– Сначала – Достоевский. Потом – Евангелие и молитвенный опыт. А богословская литература – уже в семинарские годы.
– Достоевский… – удивленно повторил Павел. – А я думал, что это тупиковый путь.
– В смысле?
– Слишком много грязи и страстей. А о Боге почти ничего – только мельком, краем глаза или на горизонте. А в грязь и страсти попросту суют лицом.
– Вот именно! Ты слышал про апофатическое богословие?
– Богопознание через познание того, что не является Богом.
– Не всякий мой прихожанин столь сведущ.
– В прошлом году я много читал.
– Похвально. Однако вернемся к тому, что Федор Михайлович сунул тебя лицом в страсти и грязь. Самая естественная реакция в данном случае какая? Встать и отряхнуться. Движение прочь от хорошо описанной грязи – это движение в сторону неописуемого Бога. А система координат в произведениях Достоевского истинно православная, так что рефлекторное движение читателя предполагается не в сторону какой-нибудь пустой нирваны, а в сторону всепрощающего Христа.
Священник говорил уверенным, почти лекционным тоном, и Павлу вновь вспомнилось отличническое доказательство теоремы и стук мелка о доску и подумалось, что две трети подопечных отца Димитрия, которых он вырвал из секты и привел в Православие, – это, вероятно, довольно большое количество людей.
– Всепрощающего… – пробормотал Слегин. – А разве Он всех прощает? Разве все обречены на спасение?
– Срезал, – похвалил батюшка. – Милосердие Бога безгранично, мы с тобой это на себе испытали. Однако простить и спасти Он может только того, кто хочет быть прощенным и спасенным и выполняет указания Врача. Словом, если хочешь бессмертия – принимай лекарство от смерти, то есть причащайся, а перед причастием – кайся в грехах. Это я не тебе, Павел, говорю – это я общо. А кто не желает принимать лекарства, тот умрет, и Врач тут совсем не виноват.
– Кажется, диакон Андрей Кураев такое развернутое сравнение приводил.
– Да и не он один, – заметил отец Димитрий и процитировал: – «Отче Святый, Врачу душ и телес наших…» Забыл, что ли?
– Не забыл, – ответил Павел и улыбнулся.
– Ну, вот и хорошо. Раз не забыл – скоро поправишься. Я завтра часов в восемь приду. Будь готов.
– Всегда готов.
Посмеялись и помолчали.
– А ты сегодня намного лучше выглядишь, чем в прошлый раз, – похвалил священник. – Тогда совсем доходягой был.
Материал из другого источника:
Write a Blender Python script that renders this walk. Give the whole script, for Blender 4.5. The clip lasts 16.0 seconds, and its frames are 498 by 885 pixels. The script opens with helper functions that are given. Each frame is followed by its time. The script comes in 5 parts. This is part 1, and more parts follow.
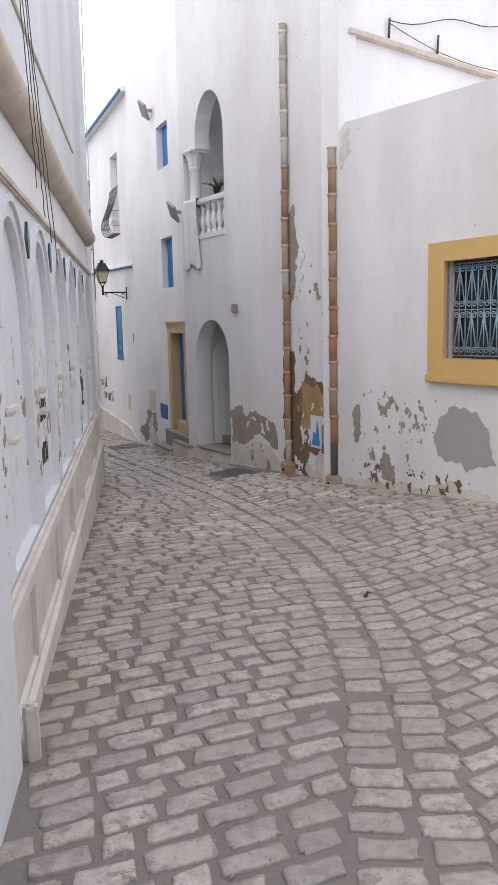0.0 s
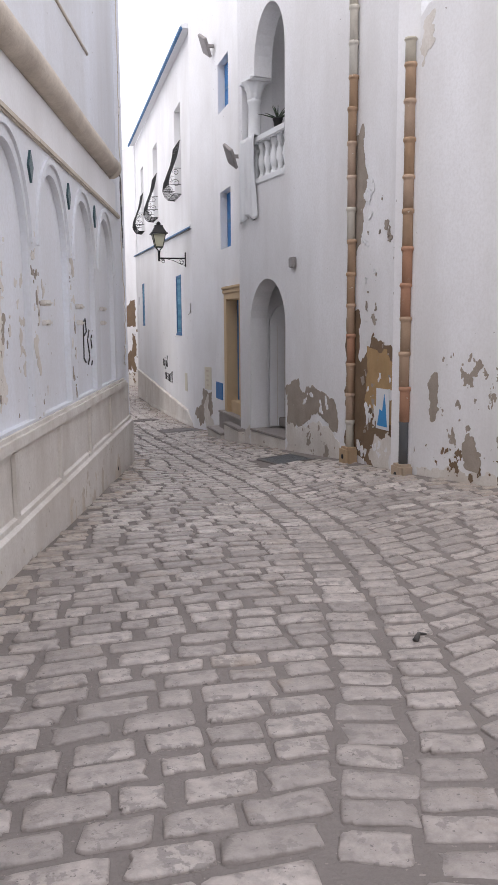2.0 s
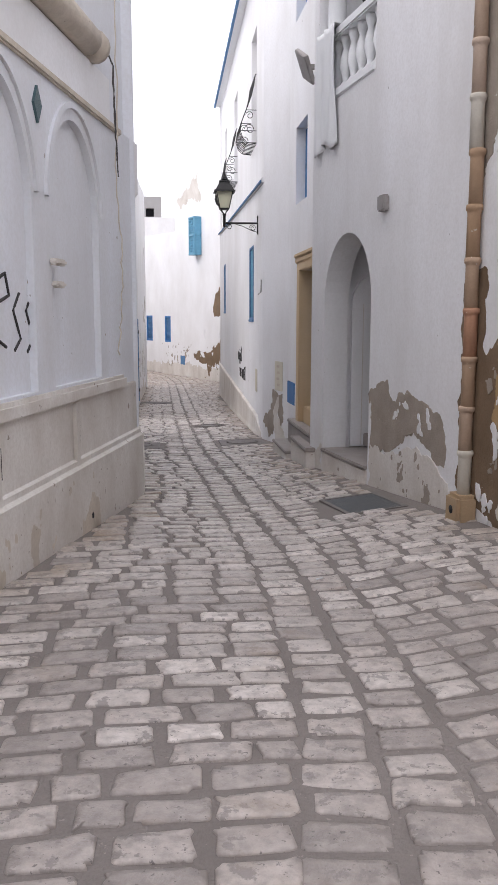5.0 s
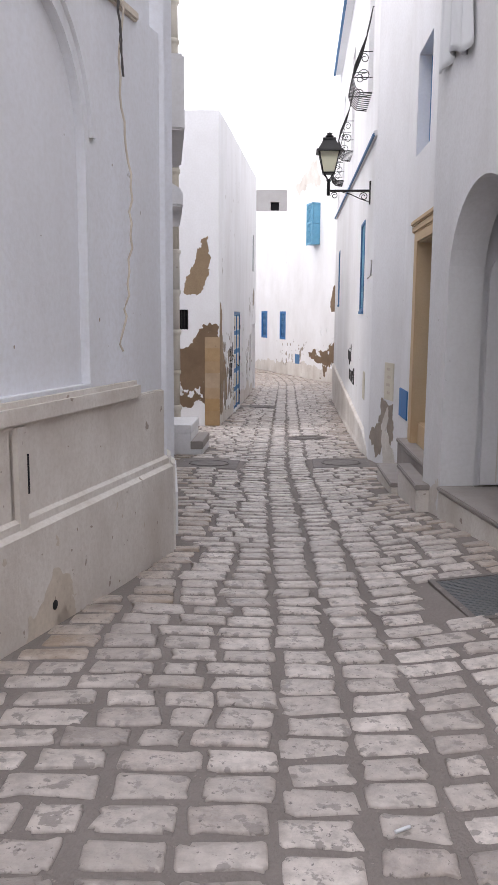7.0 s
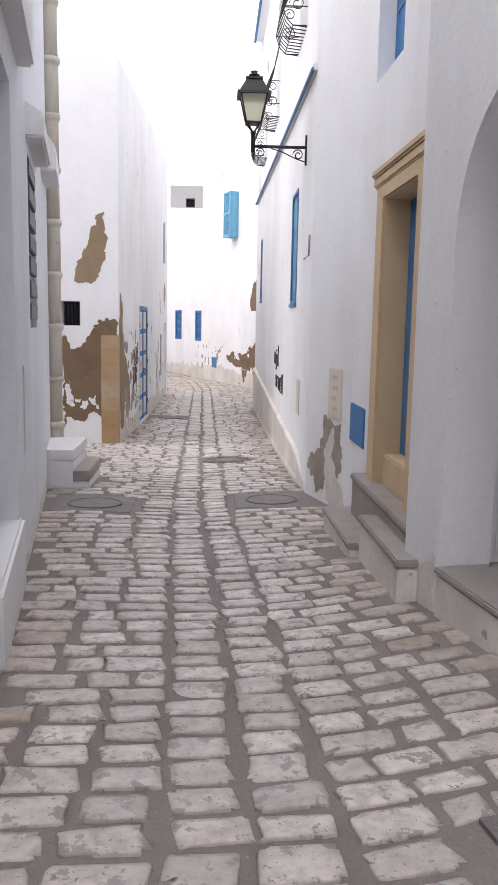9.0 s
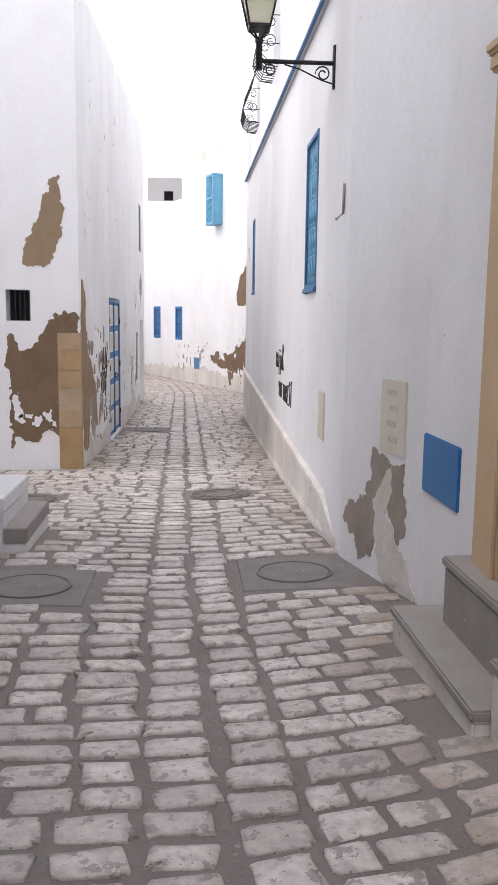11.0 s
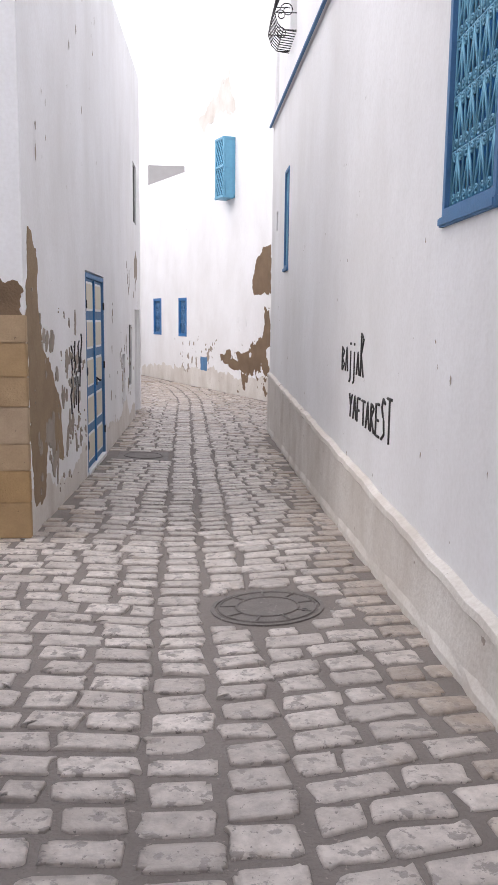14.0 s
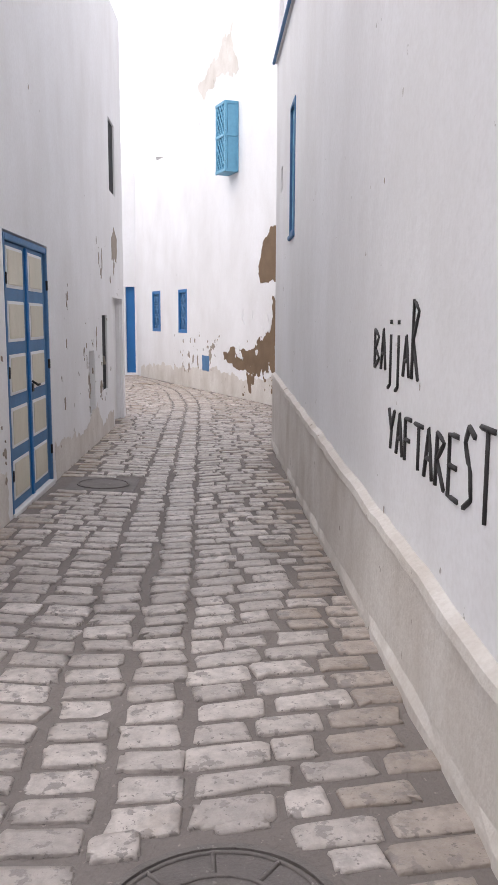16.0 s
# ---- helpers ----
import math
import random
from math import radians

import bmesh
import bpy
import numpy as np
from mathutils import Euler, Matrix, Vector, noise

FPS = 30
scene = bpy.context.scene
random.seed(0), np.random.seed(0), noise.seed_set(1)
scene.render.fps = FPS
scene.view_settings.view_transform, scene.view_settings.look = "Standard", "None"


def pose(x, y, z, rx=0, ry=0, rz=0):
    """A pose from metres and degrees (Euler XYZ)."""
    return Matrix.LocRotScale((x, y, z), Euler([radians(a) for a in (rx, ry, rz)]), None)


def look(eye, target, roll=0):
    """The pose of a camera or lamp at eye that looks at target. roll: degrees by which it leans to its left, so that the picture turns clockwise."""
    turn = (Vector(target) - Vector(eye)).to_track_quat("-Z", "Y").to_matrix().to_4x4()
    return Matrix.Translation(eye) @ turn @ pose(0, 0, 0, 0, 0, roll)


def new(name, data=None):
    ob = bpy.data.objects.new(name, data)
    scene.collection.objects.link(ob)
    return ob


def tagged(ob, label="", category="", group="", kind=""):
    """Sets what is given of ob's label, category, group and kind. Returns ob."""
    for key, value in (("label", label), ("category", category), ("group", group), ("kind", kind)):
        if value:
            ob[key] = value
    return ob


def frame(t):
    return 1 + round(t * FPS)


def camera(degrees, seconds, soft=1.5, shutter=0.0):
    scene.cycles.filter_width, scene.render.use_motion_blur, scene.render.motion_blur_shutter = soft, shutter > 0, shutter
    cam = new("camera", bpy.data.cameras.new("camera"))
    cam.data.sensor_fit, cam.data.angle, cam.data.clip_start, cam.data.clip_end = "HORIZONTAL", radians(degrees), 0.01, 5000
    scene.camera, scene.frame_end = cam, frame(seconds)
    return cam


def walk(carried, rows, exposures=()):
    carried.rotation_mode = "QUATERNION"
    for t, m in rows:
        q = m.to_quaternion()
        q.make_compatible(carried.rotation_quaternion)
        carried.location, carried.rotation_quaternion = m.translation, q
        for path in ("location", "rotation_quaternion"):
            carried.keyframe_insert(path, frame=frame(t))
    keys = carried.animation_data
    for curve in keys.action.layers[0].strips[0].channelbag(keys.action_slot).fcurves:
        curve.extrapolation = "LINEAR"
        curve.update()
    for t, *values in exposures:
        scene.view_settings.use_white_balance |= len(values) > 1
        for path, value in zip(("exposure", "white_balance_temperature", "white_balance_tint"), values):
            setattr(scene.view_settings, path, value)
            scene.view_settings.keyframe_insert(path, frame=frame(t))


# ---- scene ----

– Лучше. Со вчерашнего дня уже сам в столовую хожу.
– Молодец.
– А еще меня вчера на флюорографию возили, в коляске. Флюорографию на первом этаже делают, я бы не дошел.
– Приятно, когда тебя возят?
– Скорее стыдно.
– Очень хорошо, Павел. А результаты уже известны?
– Врач говорит, что организм отреагировал на лекарства и есть улучшения.
– Ну, вот и славно… Павел, мне идти пора. Завтра увидимся.
Священник встал со стула, а больной – с кровати; священник протянул руку, а больной пожал ее.
– До завтра, Павел.
– До завтра, отец Димитрий.
– Это был твой брат? – спросил у Слегина Колобов, когда посетитель ушел.
– По плоти – нет, по вере – да, по духу – скорее отец, нежели брат.
– Не понял, – простодушно констатировал Михаил.
– Завтра утром поймешь, – улыбчиво пояснил Павел.
***
Однако до утра еще нужно было дожить: утру предшествовали вечер и ночь. Вечером Павел самостоятельно сходил на уколы, помолился в пальмовой молельне, глядя куда-то сквозь оконное стекло и заснеженный пустырь, и отправился спать.
В ночном сне ему приснилось позднее зимнее утро, черно-белое кладбище и цветные небо, солнце, купол. Слегин шел в церковь к большому празднику и по собственному умонастроению вдруг понял, что он не Павел, а дядя Паша, и ему стало грустно, как бывает грустно душе, возвращающейся в тело после клинической смерти.